**Written request:** Gather all lines with "Blender" from the records.

[Begin Material for this exercise]

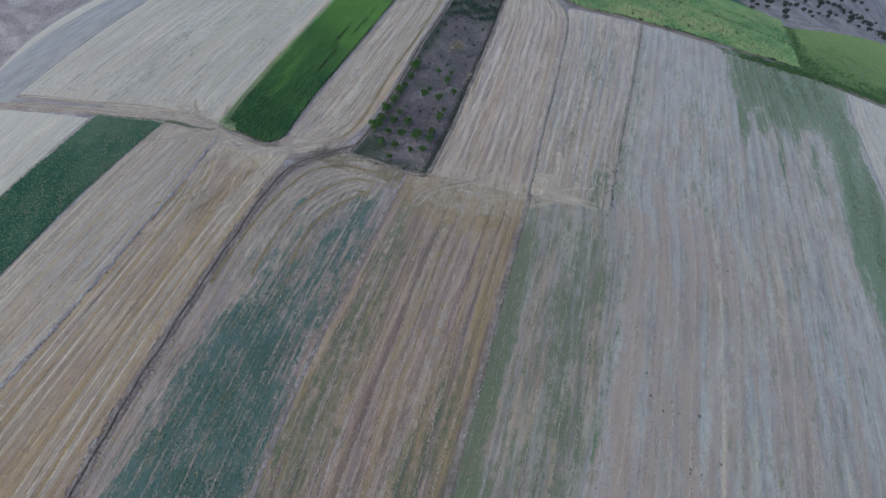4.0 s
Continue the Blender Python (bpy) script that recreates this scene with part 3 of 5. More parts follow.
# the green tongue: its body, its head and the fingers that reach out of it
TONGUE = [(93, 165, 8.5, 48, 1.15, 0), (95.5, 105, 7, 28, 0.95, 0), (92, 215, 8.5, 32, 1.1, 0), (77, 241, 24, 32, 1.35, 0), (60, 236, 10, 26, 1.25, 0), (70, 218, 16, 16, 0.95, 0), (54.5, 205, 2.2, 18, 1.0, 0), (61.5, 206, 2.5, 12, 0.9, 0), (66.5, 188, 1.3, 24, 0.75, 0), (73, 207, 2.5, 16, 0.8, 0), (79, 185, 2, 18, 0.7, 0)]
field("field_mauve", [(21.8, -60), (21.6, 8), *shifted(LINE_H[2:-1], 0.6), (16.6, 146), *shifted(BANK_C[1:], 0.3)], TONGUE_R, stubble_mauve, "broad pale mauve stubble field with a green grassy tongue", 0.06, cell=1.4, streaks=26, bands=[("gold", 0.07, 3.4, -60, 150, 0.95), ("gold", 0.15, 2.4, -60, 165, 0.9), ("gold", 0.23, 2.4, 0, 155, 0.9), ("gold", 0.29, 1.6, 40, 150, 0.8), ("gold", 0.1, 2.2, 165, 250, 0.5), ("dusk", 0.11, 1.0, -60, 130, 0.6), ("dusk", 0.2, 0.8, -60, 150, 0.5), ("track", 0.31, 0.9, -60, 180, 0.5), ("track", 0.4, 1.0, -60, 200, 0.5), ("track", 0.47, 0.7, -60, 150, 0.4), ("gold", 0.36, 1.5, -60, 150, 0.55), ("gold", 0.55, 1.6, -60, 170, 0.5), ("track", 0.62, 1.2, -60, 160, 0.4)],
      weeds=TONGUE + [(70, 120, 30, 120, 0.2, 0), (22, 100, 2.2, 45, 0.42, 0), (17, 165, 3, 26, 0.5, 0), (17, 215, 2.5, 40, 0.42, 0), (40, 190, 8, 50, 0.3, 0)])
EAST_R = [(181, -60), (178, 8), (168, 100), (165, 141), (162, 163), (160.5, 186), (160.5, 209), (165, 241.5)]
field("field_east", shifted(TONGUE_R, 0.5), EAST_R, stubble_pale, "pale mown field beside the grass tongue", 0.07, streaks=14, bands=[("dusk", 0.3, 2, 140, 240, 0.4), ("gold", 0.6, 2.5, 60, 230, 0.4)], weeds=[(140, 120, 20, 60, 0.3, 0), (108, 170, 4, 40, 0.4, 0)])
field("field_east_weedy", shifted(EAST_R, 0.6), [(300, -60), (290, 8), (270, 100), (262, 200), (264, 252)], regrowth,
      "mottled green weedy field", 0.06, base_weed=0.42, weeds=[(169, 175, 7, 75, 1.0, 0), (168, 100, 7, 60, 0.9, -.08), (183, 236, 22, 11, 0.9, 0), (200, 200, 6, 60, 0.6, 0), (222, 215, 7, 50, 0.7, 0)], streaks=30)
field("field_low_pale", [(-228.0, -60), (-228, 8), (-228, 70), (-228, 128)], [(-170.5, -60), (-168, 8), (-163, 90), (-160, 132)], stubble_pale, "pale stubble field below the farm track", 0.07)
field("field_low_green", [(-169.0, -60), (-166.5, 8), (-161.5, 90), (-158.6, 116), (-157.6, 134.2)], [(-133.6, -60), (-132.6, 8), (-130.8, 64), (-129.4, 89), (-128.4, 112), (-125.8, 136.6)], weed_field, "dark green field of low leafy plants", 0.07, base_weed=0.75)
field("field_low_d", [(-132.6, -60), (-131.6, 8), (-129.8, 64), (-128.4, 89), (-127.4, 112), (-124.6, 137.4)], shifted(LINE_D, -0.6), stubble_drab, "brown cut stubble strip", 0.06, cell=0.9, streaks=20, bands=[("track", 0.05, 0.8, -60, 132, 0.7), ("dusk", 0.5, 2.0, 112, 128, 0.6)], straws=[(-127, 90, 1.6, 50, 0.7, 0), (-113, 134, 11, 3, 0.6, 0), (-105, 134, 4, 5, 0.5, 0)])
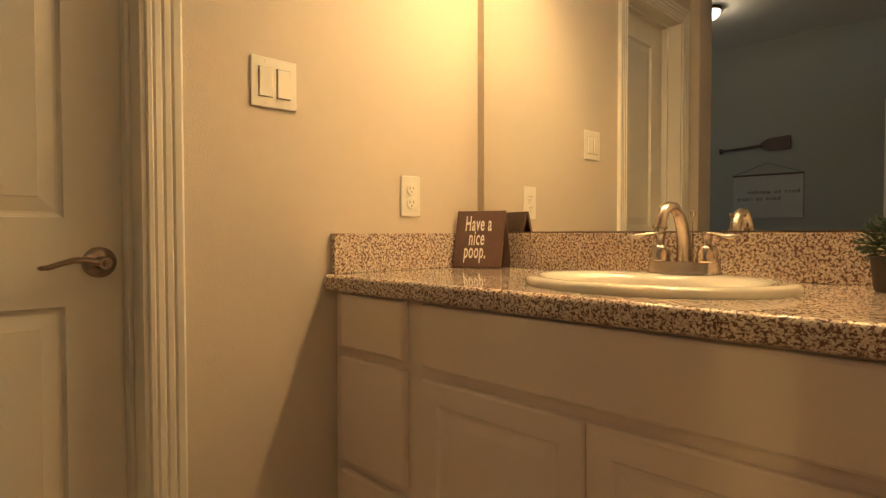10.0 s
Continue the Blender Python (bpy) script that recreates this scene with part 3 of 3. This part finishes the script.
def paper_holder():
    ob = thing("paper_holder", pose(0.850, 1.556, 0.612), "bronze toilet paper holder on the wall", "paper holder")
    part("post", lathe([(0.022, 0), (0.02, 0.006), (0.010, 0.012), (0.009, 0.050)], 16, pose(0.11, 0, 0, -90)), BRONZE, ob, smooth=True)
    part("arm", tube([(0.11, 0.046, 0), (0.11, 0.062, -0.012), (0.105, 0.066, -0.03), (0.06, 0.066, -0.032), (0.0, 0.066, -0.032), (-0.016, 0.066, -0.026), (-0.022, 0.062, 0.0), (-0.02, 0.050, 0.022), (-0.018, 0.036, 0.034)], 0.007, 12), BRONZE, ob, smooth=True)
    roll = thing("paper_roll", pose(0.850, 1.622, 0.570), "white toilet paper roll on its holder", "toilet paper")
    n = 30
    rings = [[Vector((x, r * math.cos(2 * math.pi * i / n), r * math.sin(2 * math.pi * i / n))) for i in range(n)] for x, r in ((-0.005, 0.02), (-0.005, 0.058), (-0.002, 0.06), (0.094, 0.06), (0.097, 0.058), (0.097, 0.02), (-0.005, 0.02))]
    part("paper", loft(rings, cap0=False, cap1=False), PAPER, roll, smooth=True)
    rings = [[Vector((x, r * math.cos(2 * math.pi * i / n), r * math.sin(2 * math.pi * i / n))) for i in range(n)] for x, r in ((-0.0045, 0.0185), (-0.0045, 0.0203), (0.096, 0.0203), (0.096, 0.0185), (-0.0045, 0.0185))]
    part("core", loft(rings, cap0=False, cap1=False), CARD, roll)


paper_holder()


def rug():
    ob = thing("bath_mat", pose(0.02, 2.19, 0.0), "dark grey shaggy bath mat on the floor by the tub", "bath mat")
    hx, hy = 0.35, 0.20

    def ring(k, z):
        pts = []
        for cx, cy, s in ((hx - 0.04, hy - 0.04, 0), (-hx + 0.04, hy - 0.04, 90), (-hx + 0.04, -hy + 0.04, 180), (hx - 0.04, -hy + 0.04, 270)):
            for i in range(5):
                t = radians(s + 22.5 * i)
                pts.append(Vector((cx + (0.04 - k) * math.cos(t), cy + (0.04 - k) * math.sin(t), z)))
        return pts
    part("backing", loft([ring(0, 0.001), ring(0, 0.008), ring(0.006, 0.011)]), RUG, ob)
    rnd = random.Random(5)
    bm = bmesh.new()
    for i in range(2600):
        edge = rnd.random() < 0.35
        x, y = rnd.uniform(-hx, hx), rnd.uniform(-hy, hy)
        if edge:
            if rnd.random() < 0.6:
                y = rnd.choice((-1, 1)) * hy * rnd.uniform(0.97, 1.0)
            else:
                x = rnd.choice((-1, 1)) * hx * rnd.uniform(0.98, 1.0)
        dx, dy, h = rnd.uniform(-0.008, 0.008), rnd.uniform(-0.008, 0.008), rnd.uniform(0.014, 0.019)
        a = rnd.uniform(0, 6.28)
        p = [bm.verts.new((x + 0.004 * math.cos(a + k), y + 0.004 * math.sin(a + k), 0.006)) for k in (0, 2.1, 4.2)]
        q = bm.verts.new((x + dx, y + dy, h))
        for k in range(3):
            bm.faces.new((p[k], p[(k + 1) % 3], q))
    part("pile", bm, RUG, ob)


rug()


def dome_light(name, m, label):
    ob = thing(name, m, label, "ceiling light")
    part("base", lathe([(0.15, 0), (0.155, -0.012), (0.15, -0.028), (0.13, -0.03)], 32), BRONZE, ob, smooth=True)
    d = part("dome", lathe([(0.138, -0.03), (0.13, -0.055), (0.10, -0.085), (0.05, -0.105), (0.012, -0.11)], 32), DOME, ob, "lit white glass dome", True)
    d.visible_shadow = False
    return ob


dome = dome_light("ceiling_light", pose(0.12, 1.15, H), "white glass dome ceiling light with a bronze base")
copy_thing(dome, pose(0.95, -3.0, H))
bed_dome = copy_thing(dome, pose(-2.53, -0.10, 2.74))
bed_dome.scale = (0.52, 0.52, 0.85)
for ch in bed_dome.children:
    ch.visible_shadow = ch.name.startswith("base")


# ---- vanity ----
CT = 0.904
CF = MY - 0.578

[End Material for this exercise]

**Result of the exercise:**
Continue the Blender Python (bpy) script that recreates this scene with part 3 of 5. More parts follow.
Continue the Blender Python (bpy) script that recreates this scene with part 3 of 3. This part finishes the script.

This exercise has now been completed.